The other thing, once again, let’s have a look at the H1’s and H2’s and we can see here that you’re suffering from the same sort of issues that Jayson’s site was. That is, we’ve got this graphic as a H1 which I can understand why it’s done from a design perspective but it’s not really doing anything for the authority of the site or telling Google what the site’s about. Same here, H3’s all H3’s through here and of course all these things here, they’re all graphics. Oh, the other thing Jayson, those site links this is because Google knows that these are the constant anchor points to the site. For some reason it’s having an issue with your site. If we go and have a look at the case results of Plunket we can see here once again, 9th of September, so not to bad. It’s coming out on a regular basis at least. If we have a look at the text version you can see here that all those graphics are gone so a lot of those phrases that you would have in those graphics are lost, they’re not appearing anywhere to Google. There’s no problem using graphics for look, appeal and design reasons but make sure that you get some good alt information that tells Google about those graphics and tells Google what they are.

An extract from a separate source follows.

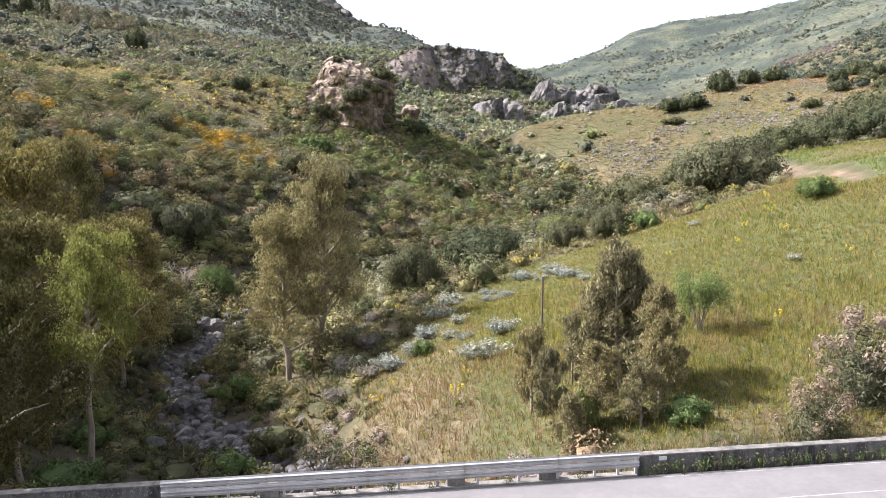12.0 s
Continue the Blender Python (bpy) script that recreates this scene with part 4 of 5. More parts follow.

Name the graphics, put the keywords in the graphics and this goes for everybody. It’s quite often overlooked, quite often a Web Designer is using an editing package they might batch a lot of their images and they’ll all come out with numbers as part of their file name. Make the file names descriptive, it gives Google some indication of what that image is about. If images are important to what you do, you might be selling products, fashion whatever, make sure you set up image search as well because that then is another channel to your site.